Environmental, Social and Governance risk reporting in the South African market

  • Market Insight 2022年8月3日 2022年8月3日
  • 非洲

  • 气候变化风险业务

During February 2022 Clyde & Co published an insight on the development of Environmental, Social and Governance risk reporting and how this is handled in the South African market.

Click here for the February 2022 ESG article

This insight discussed how Environmental, Social and Governance (ESG) is growing in significance in South Africa, and provided an overview of the drafts of sustainability and climate disclosure guidance consultation papers, which the Johannesburg Stock Exchange (JSE) launched on 9 December 2021.

The JSE invited comments on the draft disclosure guidance consultation papers, which were due on or before 28 February 2022.

Following the receipt of comments, the JSE published two guidance documents on 14 June 2022, namely:

  1. The Sustainability Disclosure Guidance; and
  2. The Climate Change Disclosure Guidance.

Click here for the guidance documents

In this article, we provide an overview of the guidance documents and discuss the ESG impact that the guidance documents may have in South Africa.


Companies are often uncertain about what ESG data to disclose and how to integrate sustainability considerations into their value creation pursuit. Investors often find it challenging to find high-quality ESG data when evaluating investments.

The guidance documents do not constitute disclosure or reporting obligations for issuers pursuant to the provisions of the JSE Listings Requirements. The guidance documents assist companies to voluntarily disclose high-quality ESG data, driving better disclosures and practices, which in turn helps create investor certainty.

The guidance documents are helpful for companies starting to disclose climate-related information for the first time as they provide a step-by-step guide. Companies which are already advanced in their climate reporting could benefit from the guides’ additional resources.

The global influences contained in the guides

The Sustainability Disclosure Guidance is aligned with the most influential global initiatives on sustainability and climate change disclosure. This includes the GRI Sustainability Reporting Standards, the Taskforce on Climate-related Financial Disclosures recommendations, and the IIRC’s International Framework. The frameworks and standards used are included in Annex 1 to the guide.

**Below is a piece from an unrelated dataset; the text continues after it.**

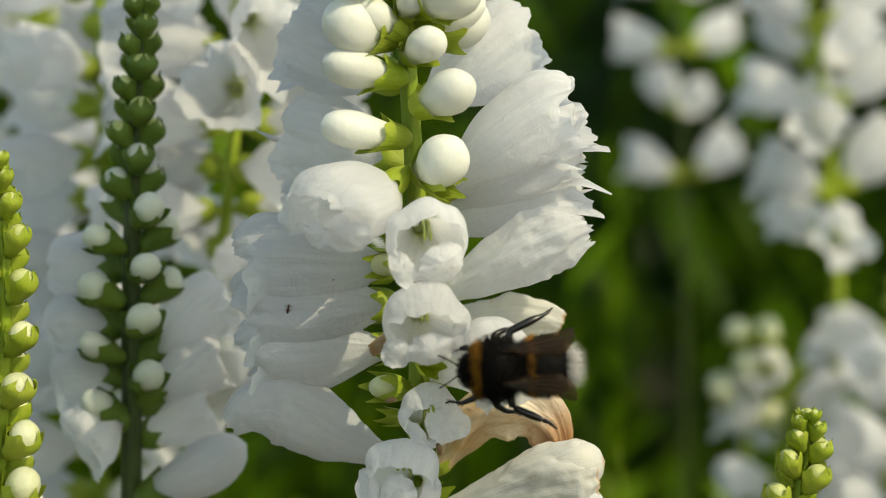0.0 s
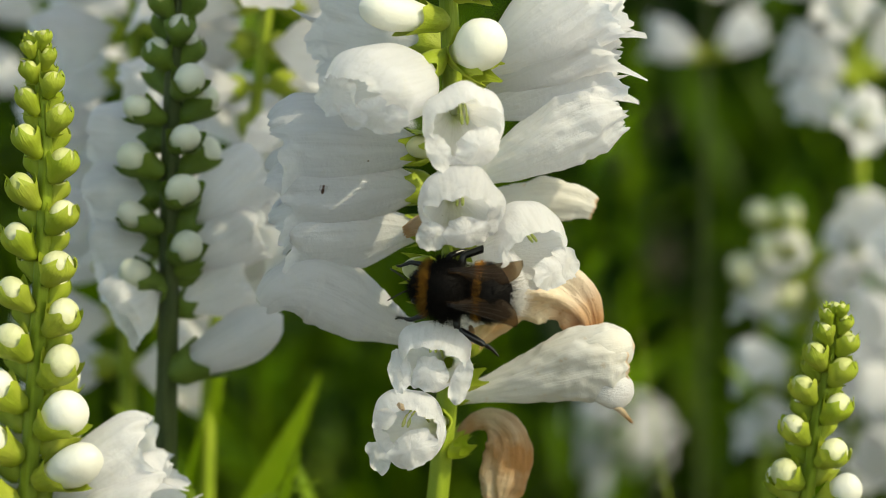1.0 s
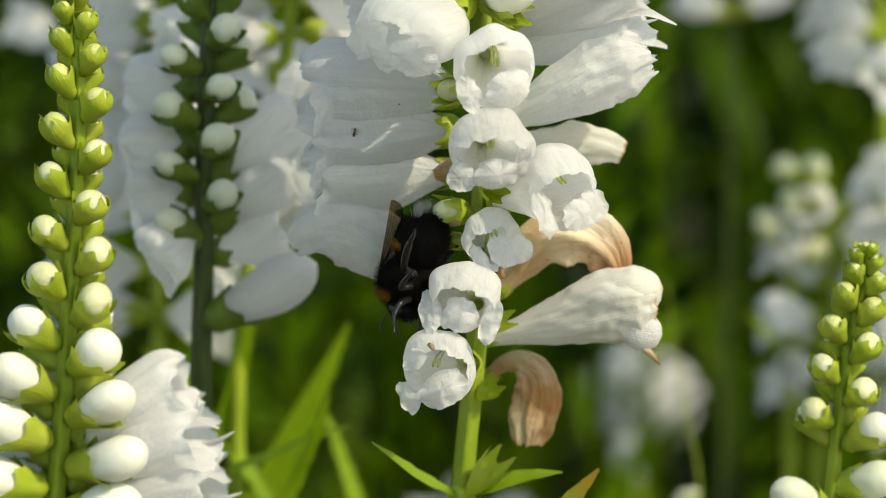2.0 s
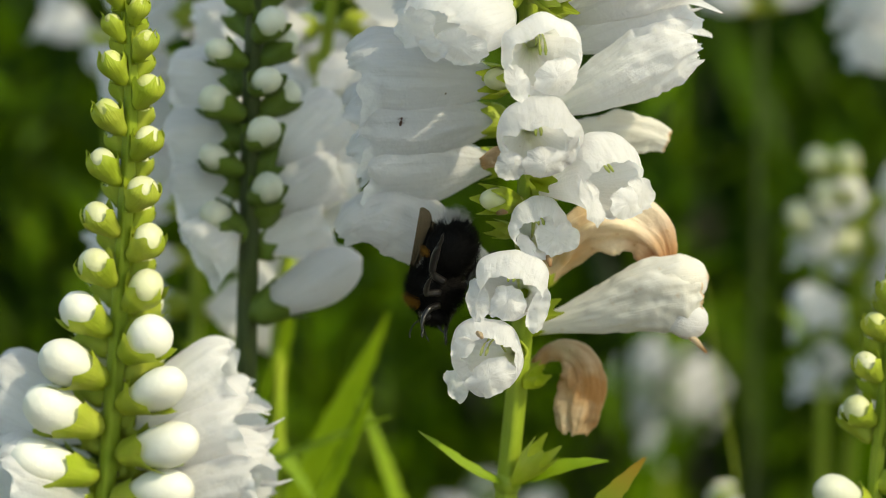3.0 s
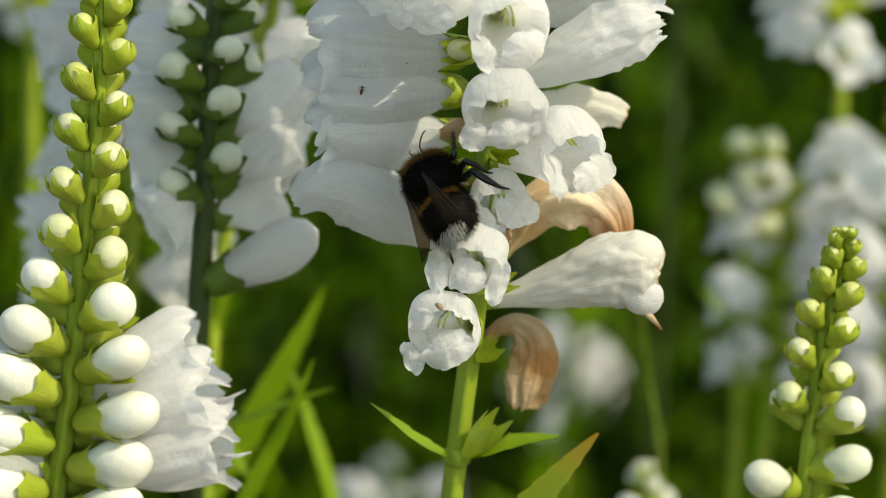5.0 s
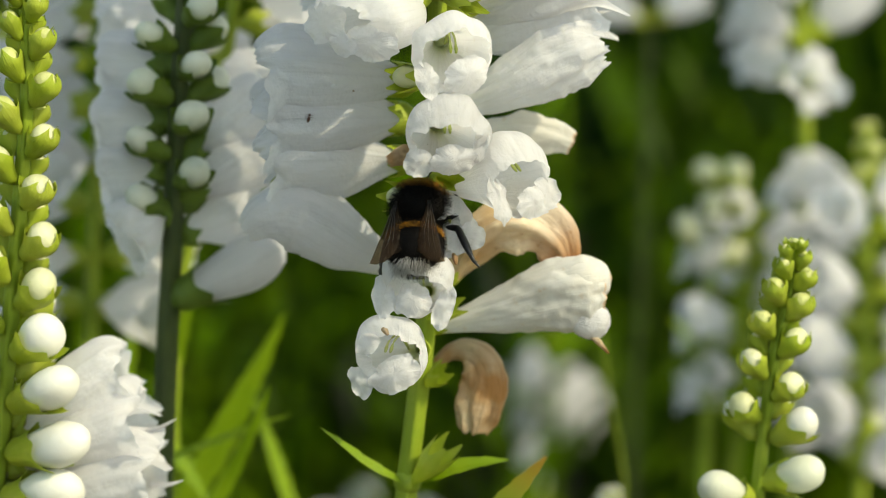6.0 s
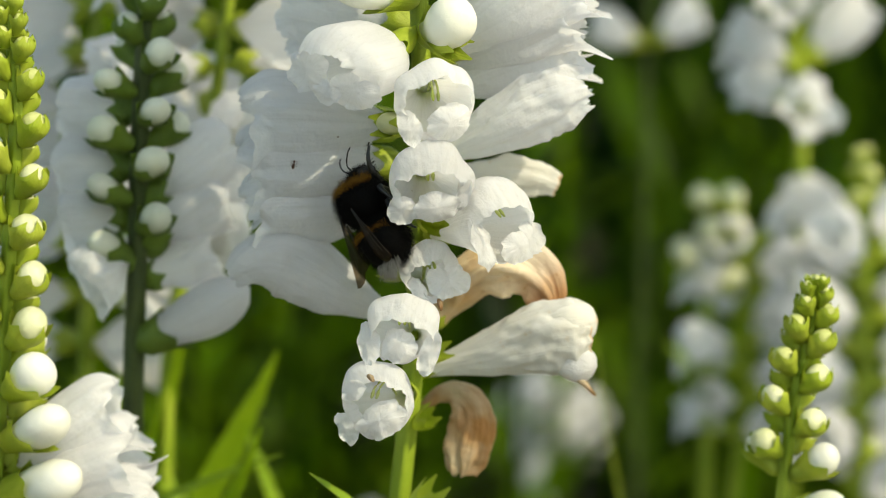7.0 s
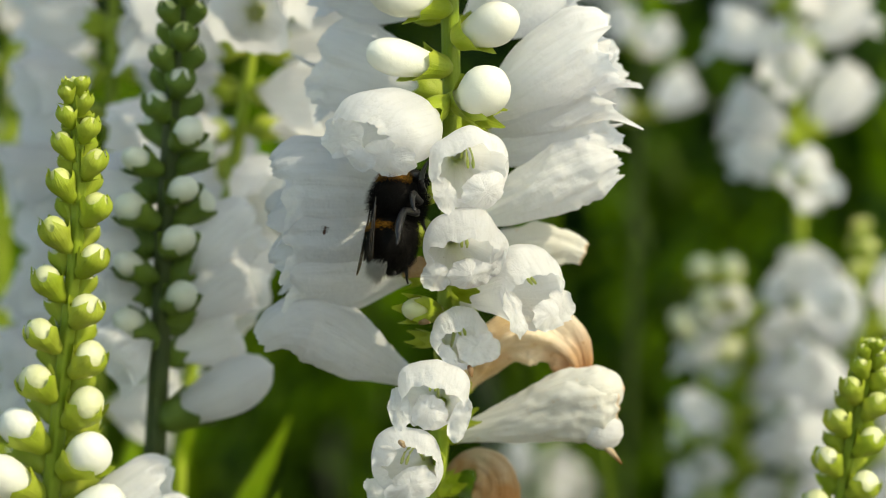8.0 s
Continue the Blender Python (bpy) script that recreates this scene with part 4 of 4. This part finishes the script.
def motions():
    walk(front_left, [
        (0, pose(-0.0640, 0.0060, -0.01508, 0, -0.065, 0)),
        (0.5, pose(-0.0640, 0.0060, -0.01475, 0, 0.197, 0)),
        (1, pose(-0.0640, 0.0060, -0.01544, 0, 0.008, 0)),
        (1.5, pose(-0.0640, 0.0060, -0.01500, 0, 0.000, 0)),
        (2, pose(-0.0640, 0.0060, -0.01500, 0, -0.003, 0)),
        (3.5, pose(-0.0640, 0.0060, -0.01427, 0, 0.211, 0)),
        (4, pose(-0.0640, 0.0060, -0.01420, 0, 0.357, 0)),
        (4.5, pose(-0.0640, 0.0060, -0.01389, 0, 0.300, 0)),
        (5, pose(-0.0640, 0.0060, -0.01475, 0, 0.257, 0)),
        (6.5, pose(-0.0640, 0.0060, -0.01542, 0, -0.180, 0)),
        (7, pose(-0.0640, 0.0060, -0.01411, 0, -0.040, 0)),
        (7.5, pose(-0.0640, 0.0060, -0.01545, 0, -0.104, 0)),
        (8, pose(-0.0640, 0.0060, -0.01629, 0, 0.403, 0)),
    ])
    walk(front_right, [
        (0, pose(0.0580, 0.0040, -0.01410, 0, 0.046, 0)),
        (0.5, pose(0.0580, 0.0040, -0.01417, 0, 0.211, 0)),
        (1, pose(0.0580, 0.0040, -0.01487, 0, 0.018, 0)),
        (1.5, pose(0.0580, 0.0040, -0.01500, 0, 0.000, 0)),
        (2, pose(0.0580, 0.0040, -0.01442, 0, 0.070, 0)),
        (2.2, pose(0.0580, 0.0040, -0.01540, 0, 0.292, 0)),
        (3.5, pose(0.0580, 0.0040, -0.01583, 0, -0.098, 0)),
        (4, pose(0.0580, 0.0040, -0.01560, 0, -0.100, 0)),
        (4.5, pose(0.0580, 0.0040, -0.01582, 0, -0.133, 0)),
        (5, pose(0.0580, 0.0040, -0.01670, 0, -0.262, 0)),
        (6.5, pose(0.0580, 0.0040, -0.01437, 0, -0.023, 0)),
        (7, pose(0.0580, 0.0040, -0.01441, 0, 0.365, 0)),
        (7.5, pose(0.0580, 0.0040, -0.01478, 0, 0.218, 0)),
        (8, pose(0.0580, 0.0040, -0.01328, 0, 0.847, 0)),
    ])
    walk(middle, [
        (0, pose(-0.0360, 0.0260, -0.01593, 0, -0.157, 0)),
        (0.5, pose(-0.0360, 0.0260, -0.01568, 0, -0.110, 0)),
        (1, pose(-0.0360, 0.0260, -0.01500, 0, -0.072, 0)),
        (1.5, pose(-0.0360, 0.0260, -0.01500, 0, 0.000, 0)),
        (2, pose(-0.0360, 0.0260, -0.01562, 0, -0.021, 0)),
        (3.5, pose(-0.0360, 0.0260, -0.01608, 0, 0.024, 0)),
        (4, pose(-0.0360, 0.0260, -0.01554, 0, 0.198, 0)),
        (4.5, pose(-0.0360, 0.0260, -0.01587, 0, 0.110, 0)),
        (5, pose(-0.0360, 0.0260, -0.01649, 0, 0.102, 0)),
        (6.5, pose(-0.0360, 0.0260, -0.01368, 0, 0.441, 0)),
        (7, pose(-0.0360, 0.0260, -0.01457, 0, -0.057, 0)),
        (7.5, pose(-0.0360, 0.0260, -0.01699, 0, -0.003, 0)),
        (8, pose(-0.0360, 0.0260, -0.01659, 0, -0.059, 0)),
    ])
    for (nm, sx), ob in limbs.items():
        if nm in ("forewing", "hindwing"):
            k = (1.0 if nm == "forewing" else 0.85) * (0.55 if sx < 0 else 0.25)
            roll = 0.8 if sx < 0 else -0.4
            spread = ((0, 4), (0.3, 2), (1.0, 0), (1.5, 10), (2.2, 12), (3.3, 12), (3.5, 24), (3.9, 22), (4.05, 12), (4.3, 40), (4.5, 62), (4.7, 30), (5.0, 10), (5.2, 12), (6.3, 6), (6.5, 5), (6.8, 10), (7.2, 26), (7.5, 18), (7.7, 10), (8.0, 12))
            p = ob.location.copy()
            walk(ob, [(t, pose(*p, -0.9 * k * a, 0, sx * 12 * (nm == "forewing") + sx * 0.4 * a) @ pose(0, 0, 0, 0, roll * a, 0)) for t, a in spread])
        else:
            far = {"fore": 0.0, "mid": 1.3, "hind": 2.6}[nm] + (0.9 if sx > 0 else 0)
            stir(ob, [(0.2 * k, 0, sx * 8 * math.sin(1.9 * k + far) + (-40 * (smooth((k - 33) / 2) + smooth((k - 8) / 1.5) * (1 - smooth((k - 20.5) / 1.5))) if sx > 0 else 0), 14 * math.sin(1.3 * k + 2 * far)) for k in range(41)])
    walk(bee, [
        (0, pose(0.01445, -0.02000, 0.50826, -7.9, -75.3, 97.7)),
        (0.1, pose(0.00608, -0.01800, 0.50399, -8.5, -75.1, 98.2)),
        (0.2, pose(0.00144, -0.01600, 0.50227, 47.4, -68.3, 41.6)),
        (0.3, pose(0.00088, -0.01400, 0.50048, 53.9, -53.1, 29.6)),
        (0.4, pose(0.00273, -0.01100, 0.50119, 35.2, -27.5, 21.7)),
        (0.5, pose(0.00440, -0.01100, 0.50346, 34.9, -27.6, 21.7)),
        (0.6, pose(0.00496, -0.01100, 0.50486, 34.5, -27.5, 22.0)),
        (0.7, pose(0.00300, -0.01100, 0.50701, 34.1, -27.4, 22.4)),
        (0.8, pose(0.00268, -0.01100, 0.50553, 33.4, -32.2, 25.5)),
        (0.9, pose(0.00396, -0.01300, 0.50311, 49.1, -56.9, 33.2)),
        (1, pose(0.00342, -0.01400, 0.50200, 10.4, -71.9, 73.4)),
        (1.1, pose(0.00012, -0.01300, 0.50208, 12.5, -58.6, 53.5)),
        (1.2, pose(-0.00267, -0.01200, 0.50398, 22.3, -45.3, 29.9)),
        (1.3, pose(-0.00310, -0.01100, 0.50332, 18.1, -41.1, 21.8)),
        (1.5, pose(-0.00254, -0.01000, 0.50159, 43.0, -50.6, -4.8)),
        (1.8, pose(-0.00226, -0.01000, 0.50081, 38.6, -50.8, -3.5)),
        (1.9, pose(-0.00490, -0.00900, 0.49807, -25.6, -29.8, 55.6)),
        (2, pose(-0.00680, -0.00800, 0.49560, -80.0, 17.9, 50.3)),
        (2.2, pose(-0.00780, -0.00800, 0.49410, -80.0, 17.9, 50.3)),
        (3.3, pose(-0.00940, -0.00400, 0.49080, -80.0, 17.9, 50.3)),
        (3.4, pose(-0.00882, -0.00300, 0.48751, -94.4, -18.9, 31.9)),
        (3.5, pose(-0.00680, -0.00200, 0.48308, -95.5, -46.9, 11.6)),
        (3.7, pose(-0.00890, -0.00200, 0.48242, -95.5, -46.9, 11.6)),
        (3.9, pose(-0.00850, -0.00200, 0.48273, -95.5, -46.9, 11.6)),
        (4, pose(-0.00900, -0.00500, 0.48460, 58.7, -10.8, -49.0)),
        (4.1, pose(-0.00959, -0.00600, 0.48546, 71.4, 2.8, -41.0)),
        (4.2, pose(-0.00799, -0.00700, 0.48876, 69.3, 3.0, -46.6)),
        (4.3, pose(-0.00873, -0.00800, 0.49186, 69.0, 0.3, -53.6)),
        (4.4, pose(-0.00774, -0.00900, 0.49574, 60.1, -1.2, -69.2)),
        (4.5, pose(-0.00621, -0.01000, 0.49845, 58.0, -2.4, -80.9)),
        (4.6, pose(-0.00414, -0.01100, 0.49999, 55.6, -3.4, -51.1)),
        (4.7, pose(-0.00027, -0.01100, 0.50127, 51.5, -6.5, -27.1)),
        (4.8, pose(0.00080, -0.01100, 0.50319, 33.2, -20.7, -27.8)),
        (5, pose(-0.00424, -0.01000, 0.50092, 74.9, -49.2, -47.1)),
        (5.2, pose(-0.00457, -0.01000, 0.50008, 66.9, -46.3, -42.4)),
        (6.3, pose(0.00135, -0.01100, 0.50160, 47.7, -0.5, -14.3)),
        (6.4, pose(-0.00087, -0.01200, 0.50236, 64.1, -2.5, -11.5)),
        (6.5, pose(0.00035, -0.01300, 0.50072, 79.4, -16.0, -14.6)),
        (6.6, pose(0.00120, -0.01200, 0.50311, 83.5, -18.3, -16.9)),
        (6.7, pose(-0.00259, -0.00900, 0.50601, 112.4, -24.0, -60.6)),
        (6.8, pose(-0.00475, -0.00700, 0.50751, 106.3, -30.2, -65.6)),
        (6.9, pose(-0.00441, -0.00700, 0.50724, 104.5, -31.1, -67.3)),
        (7, pose(-0.00401, -0.00800, 0.50747, 104.7, -31.0, -70.5)),
        (7.1, pose(-0.00408, -0.00700, 0.50870, 92.4, -31.4, -65.6)),
        (7.2, pose(-0.00442, -0.00500, 0.51067, 59.8, -23.1, -49.9)),
        (7.3, pose(-0.00426, -0.00600, 0.51260, 72.7, -27.2, -66.6)),
        (7.5, pose(-0.00430, -0.00900, 0.51100, 76.6, -28.2, -74.6)),
        (7.6, pose(-0.00625, -0.01200, 0.51295, 89.1, -20.3, -57.9)),
        (7.7, pose(-0.00641, -0.01250, 0.51472, 91.9, -24.2, -62.6)),
        (7.8, pose(-0.00607, -0.01250, 0.51557, 78.2, -21.8, -74.7)),
        (8, pose(-0.00530, -0.01300, 0.51720, 74.6, -23.0, -83.7)),
    ])


motions()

The Climate Change Disclosure Guidance aims to clarify the current global best practices in climate-related disclosure. The global best practice is included in chapter 4 of the guide.  

The structure of the guides

The guidance document starts off by outlining and discussing the key trends globally. According to the JSE, the guides are not intended to replace any of the global initiatives, but rather seeks to help companies navigate the landscape of reporting standards, and to provide explicitly for the South African context.

The guides then deal with how an organisation can approach climate disclosure and what climate related information a company should disclose. Further resources for companies to use are located at the end of the guides.

The Sustainability Disclosure Guidance follows the following structure:

  1. What is sustainability and why report on it
  2. How might an organisation approach sustainability disclosure
  3. What sustainability information should a company disclose
  4. Annexes (including global and regional standards and frameworks and draft South African and European reporting standards)

The Climate Change Disclosure Guidance follows the following structure:

  1. Climate disclosure – Setting the Scene
  2. How might an organisation approach climate disclosure
  3. What climate related information should a company disclose
  4. Education and resources
  5. Annexes (including alignment of TCFD recommended disclosures and recent studies)


Although the guidance documents are not mandatory, they will assist corporations in South Africa who wish to integrate ESG into their reporting frameworks to become more aligned with the global ESG trends. This could in turn attract global investors who wish to invest in South African corporations with transparent ESG frameworks.